**STATED PROBLEM**
Only the lines from the one containing "carried.keyframe_insert(path, frame=frame(t))" down to the one containing "# ---- scene", inclusive, are to be quoted exactly.

**DATA LINES**
..........
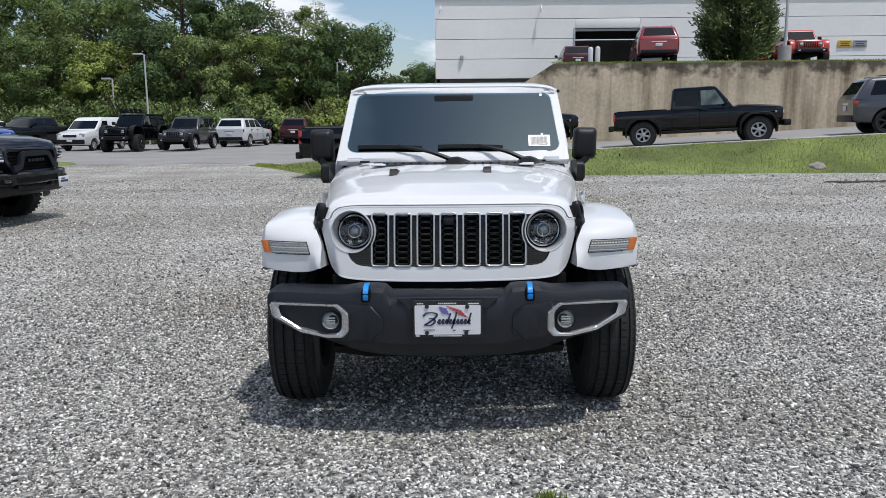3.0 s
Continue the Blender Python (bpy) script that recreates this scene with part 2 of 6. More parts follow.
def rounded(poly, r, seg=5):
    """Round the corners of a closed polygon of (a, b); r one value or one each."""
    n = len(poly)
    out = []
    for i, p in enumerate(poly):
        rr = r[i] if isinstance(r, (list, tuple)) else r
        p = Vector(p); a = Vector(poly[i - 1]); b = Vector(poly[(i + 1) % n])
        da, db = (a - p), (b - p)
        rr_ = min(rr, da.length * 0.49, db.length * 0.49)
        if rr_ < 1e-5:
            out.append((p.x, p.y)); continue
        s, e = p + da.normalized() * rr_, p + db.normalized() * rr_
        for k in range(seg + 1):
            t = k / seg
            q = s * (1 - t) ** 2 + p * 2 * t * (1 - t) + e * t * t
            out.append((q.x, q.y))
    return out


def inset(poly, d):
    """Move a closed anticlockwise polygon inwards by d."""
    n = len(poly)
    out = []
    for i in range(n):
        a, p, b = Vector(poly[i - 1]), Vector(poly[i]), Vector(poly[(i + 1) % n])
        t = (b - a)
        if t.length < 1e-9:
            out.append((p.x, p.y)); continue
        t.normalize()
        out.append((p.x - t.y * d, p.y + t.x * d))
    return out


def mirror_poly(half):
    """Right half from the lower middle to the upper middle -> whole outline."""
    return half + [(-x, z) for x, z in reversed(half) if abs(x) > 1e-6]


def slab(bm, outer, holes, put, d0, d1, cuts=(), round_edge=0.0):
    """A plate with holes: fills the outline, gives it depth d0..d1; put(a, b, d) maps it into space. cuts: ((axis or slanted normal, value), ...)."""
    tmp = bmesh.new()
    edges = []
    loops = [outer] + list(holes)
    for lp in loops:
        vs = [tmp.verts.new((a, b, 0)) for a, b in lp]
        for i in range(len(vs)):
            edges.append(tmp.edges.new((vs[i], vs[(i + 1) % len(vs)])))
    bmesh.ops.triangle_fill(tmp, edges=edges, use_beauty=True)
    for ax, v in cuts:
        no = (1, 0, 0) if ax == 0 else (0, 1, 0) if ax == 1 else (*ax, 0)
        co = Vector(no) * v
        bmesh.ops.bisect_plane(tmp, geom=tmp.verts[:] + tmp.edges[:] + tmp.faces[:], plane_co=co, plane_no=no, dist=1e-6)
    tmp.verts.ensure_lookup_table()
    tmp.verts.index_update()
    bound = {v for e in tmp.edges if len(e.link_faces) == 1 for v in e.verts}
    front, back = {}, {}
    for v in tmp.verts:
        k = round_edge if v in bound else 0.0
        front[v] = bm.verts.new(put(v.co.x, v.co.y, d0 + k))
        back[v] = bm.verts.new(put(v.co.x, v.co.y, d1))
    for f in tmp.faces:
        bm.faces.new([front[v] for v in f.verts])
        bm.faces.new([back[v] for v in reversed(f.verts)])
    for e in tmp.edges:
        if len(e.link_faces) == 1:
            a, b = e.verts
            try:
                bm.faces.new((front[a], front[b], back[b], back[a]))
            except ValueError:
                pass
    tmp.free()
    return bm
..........
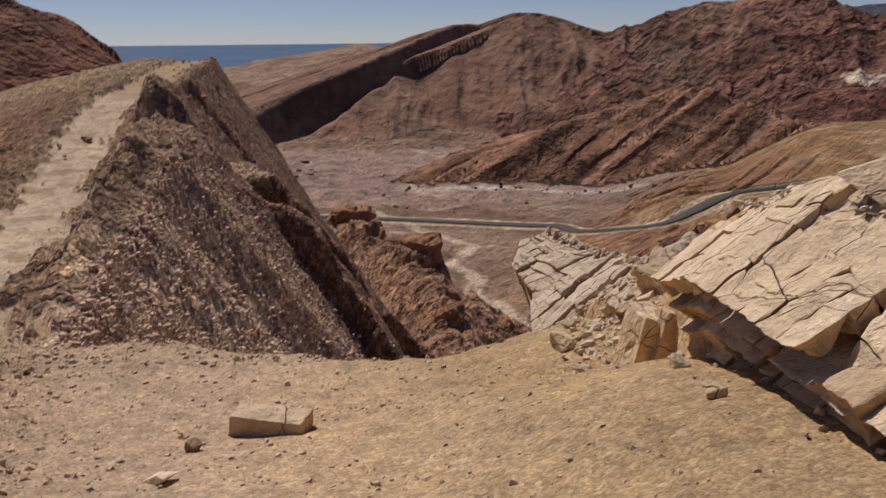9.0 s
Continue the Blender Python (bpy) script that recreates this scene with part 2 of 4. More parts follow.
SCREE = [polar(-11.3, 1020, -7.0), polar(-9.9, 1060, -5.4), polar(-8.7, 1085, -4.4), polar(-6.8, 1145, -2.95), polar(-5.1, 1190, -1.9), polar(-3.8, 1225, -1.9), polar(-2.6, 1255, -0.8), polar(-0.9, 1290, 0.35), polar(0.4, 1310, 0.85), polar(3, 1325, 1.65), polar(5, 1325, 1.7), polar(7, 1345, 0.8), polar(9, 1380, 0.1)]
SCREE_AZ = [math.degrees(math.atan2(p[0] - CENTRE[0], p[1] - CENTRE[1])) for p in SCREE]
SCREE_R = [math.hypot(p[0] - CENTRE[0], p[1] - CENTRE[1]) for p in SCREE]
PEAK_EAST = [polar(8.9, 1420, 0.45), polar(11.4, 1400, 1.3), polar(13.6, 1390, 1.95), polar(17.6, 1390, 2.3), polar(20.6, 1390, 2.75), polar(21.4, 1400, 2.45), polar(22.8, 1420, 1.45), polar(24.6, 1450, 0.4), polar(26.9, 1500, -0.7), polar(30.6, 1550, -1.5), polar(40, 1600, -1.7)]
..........
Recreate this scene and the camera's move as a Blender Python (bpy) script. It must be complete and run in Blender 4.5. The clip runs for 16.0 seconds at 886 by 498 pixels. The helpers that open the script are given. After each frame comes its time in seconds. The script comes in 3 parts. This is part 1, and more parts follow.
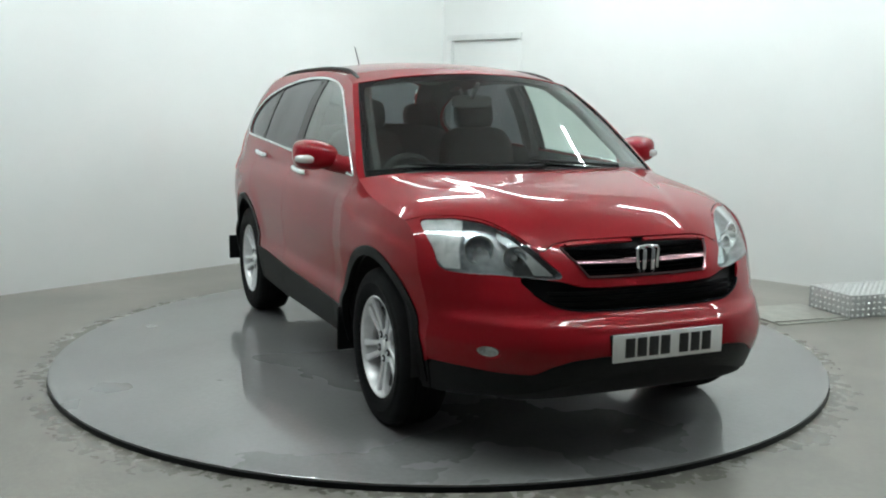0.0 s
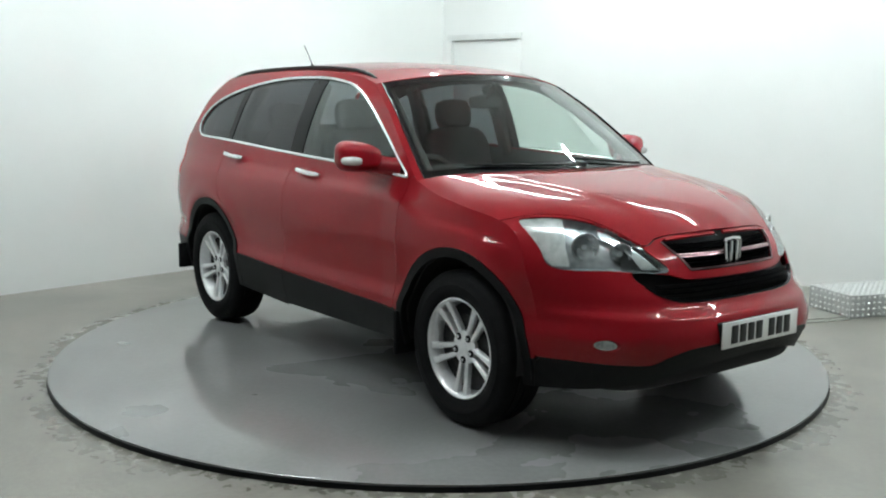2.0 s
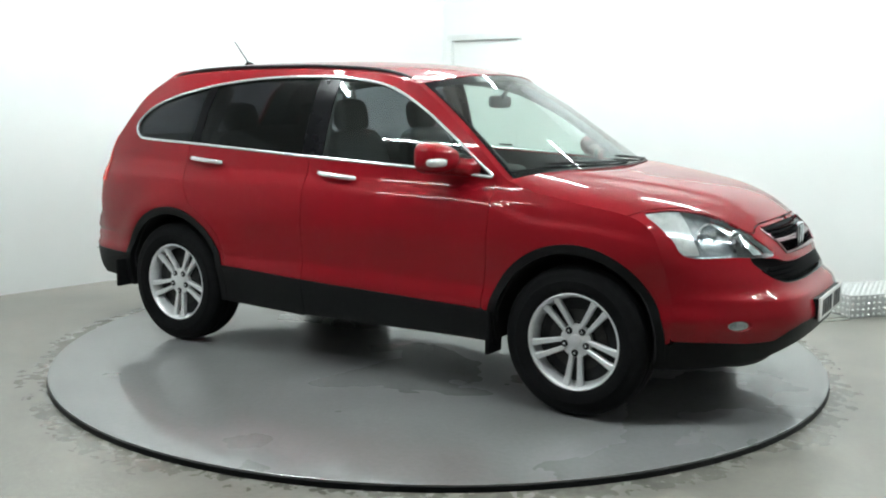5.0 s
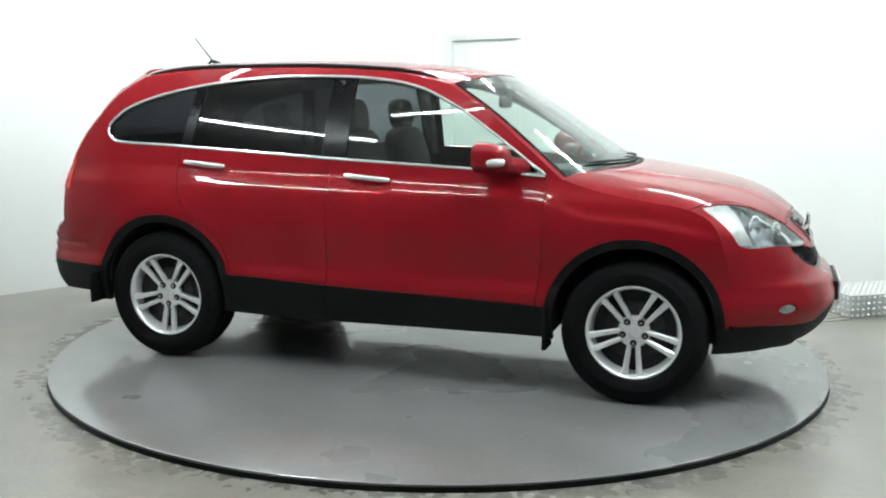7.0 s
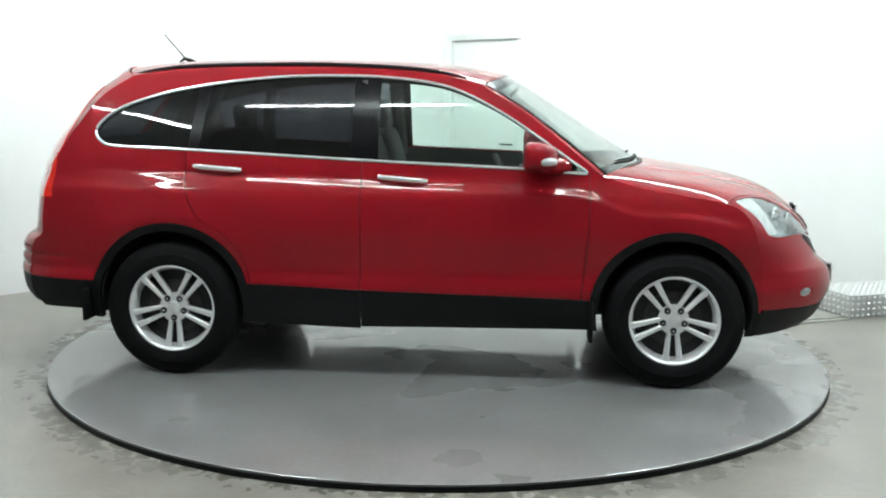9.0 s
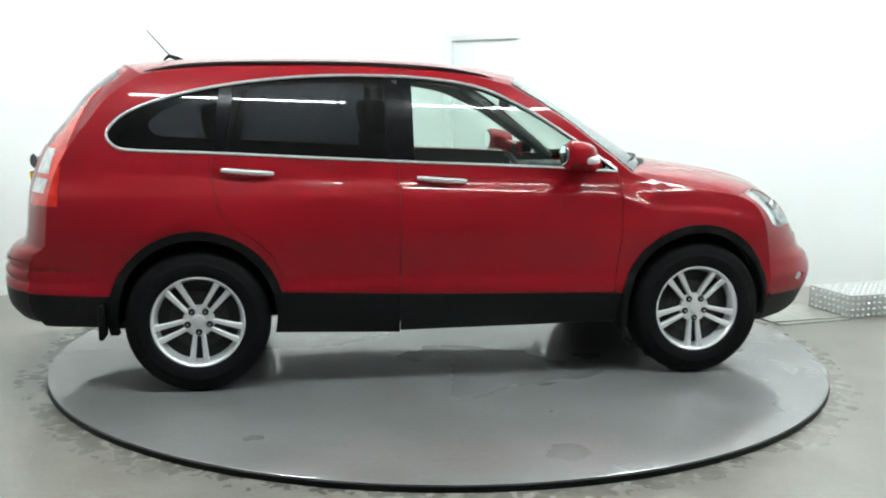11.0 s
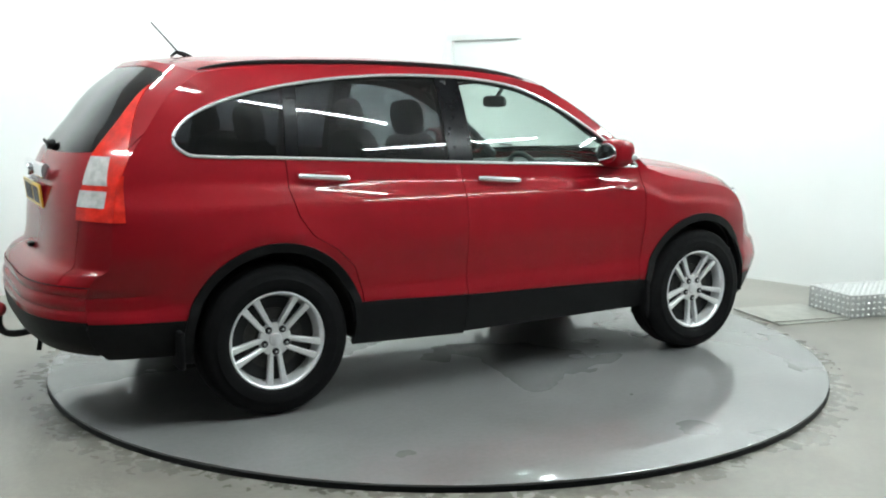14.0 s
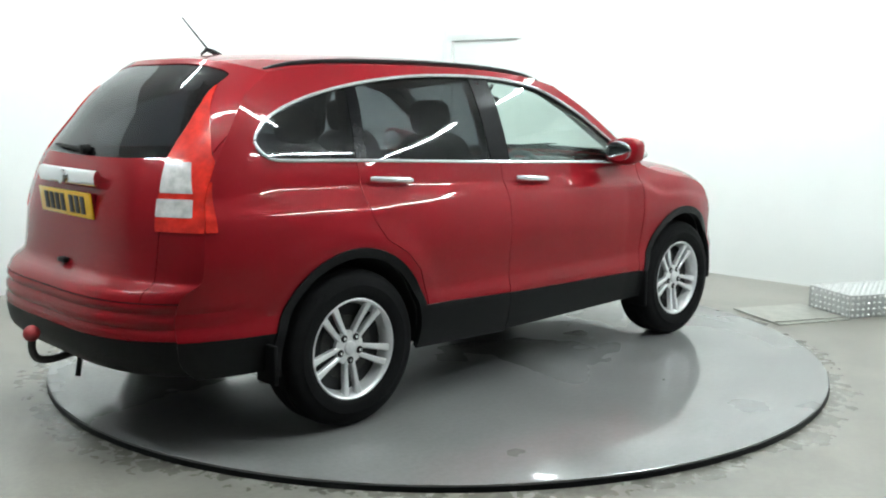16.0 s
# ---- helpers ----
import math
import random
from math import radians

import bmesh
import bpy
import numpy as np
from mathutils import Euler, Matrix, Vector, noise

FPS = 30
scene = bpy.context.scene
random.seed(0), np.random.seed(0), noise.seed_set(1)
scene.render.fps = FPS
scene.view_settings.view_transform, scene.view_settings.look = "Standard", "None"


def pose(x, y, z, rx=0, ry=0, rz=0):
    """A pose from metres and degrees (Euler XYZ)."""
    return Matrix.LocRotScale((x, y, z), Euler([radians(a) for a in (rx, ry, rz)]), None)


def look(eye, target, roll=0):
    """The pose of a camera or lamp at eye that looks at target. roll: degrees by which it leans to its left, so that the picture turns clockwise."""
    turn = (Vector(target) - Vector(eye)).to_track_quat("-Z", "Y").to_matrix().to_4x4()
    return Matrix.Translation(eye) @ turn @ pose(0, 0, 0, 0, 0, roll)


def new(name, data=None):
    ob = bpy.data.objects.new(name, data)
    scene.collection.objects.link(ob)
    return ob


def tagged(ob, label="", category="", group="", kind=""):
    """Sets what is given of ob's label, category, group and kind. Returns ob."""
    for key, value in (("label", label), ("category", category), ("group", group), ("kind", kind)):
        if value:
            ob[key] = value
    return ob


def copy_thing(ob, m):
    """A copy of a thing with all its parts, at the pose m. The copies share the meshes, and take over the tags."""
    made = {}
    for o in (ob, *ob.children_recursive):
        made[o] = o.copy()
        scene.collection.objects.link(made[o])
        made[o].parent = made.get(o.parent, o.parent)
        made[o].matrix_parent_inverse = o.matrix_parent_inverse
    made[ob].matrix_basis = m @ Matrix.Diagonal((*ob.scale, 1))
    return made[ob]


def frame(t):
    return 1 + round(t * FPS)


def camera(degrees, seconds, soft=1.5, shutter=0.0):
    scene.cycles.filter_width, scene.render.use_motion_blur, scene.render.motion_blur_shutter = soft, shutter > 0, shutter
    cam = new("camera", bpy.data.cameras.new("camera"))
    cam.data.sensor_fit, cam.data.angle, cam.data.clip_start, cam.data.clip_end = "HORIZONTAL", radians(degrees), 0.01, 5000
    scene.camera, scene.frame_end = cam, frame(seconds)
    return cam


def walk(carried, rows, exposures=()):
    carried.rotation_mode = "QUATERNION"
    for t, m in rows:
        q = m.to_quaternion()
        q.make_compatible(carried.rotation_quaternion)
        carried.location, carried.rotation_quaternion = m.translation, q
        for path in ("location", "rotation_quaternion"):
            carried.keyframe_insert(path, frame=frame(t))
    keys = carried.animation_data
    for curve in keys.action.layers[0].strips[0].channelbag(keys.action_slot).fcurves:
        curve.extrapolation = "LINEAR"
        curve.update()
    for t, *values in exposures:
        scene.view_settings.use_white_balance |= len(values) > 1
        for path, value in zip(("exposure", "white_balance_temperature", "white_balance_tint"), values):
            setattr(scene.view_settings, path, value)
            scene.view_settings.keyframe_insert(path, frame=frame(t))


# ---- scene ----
..........
**THE COMPLETED TASK**
            carried.keyframe_insert(path, frame=frame(t))
    keys = carried.animation_data
    for curve in keys.action.layers[0].strips[0].channelbag(keys.action_slot).fcurves:
        curve.extrapolation = "LINEAR"
        curve.update()
    for t, *values in exposures:
        scene.view_settings.use_white_balance |= len(values) > 1
        for path, value in zip(("exposure", "white_balance_temperature", "white_balance_tint"), values):
            setattr(scene.view_settings, path, value)
            scene.view_settings.keyframe_insert(path, frame=frame(t))


# ---- scene ----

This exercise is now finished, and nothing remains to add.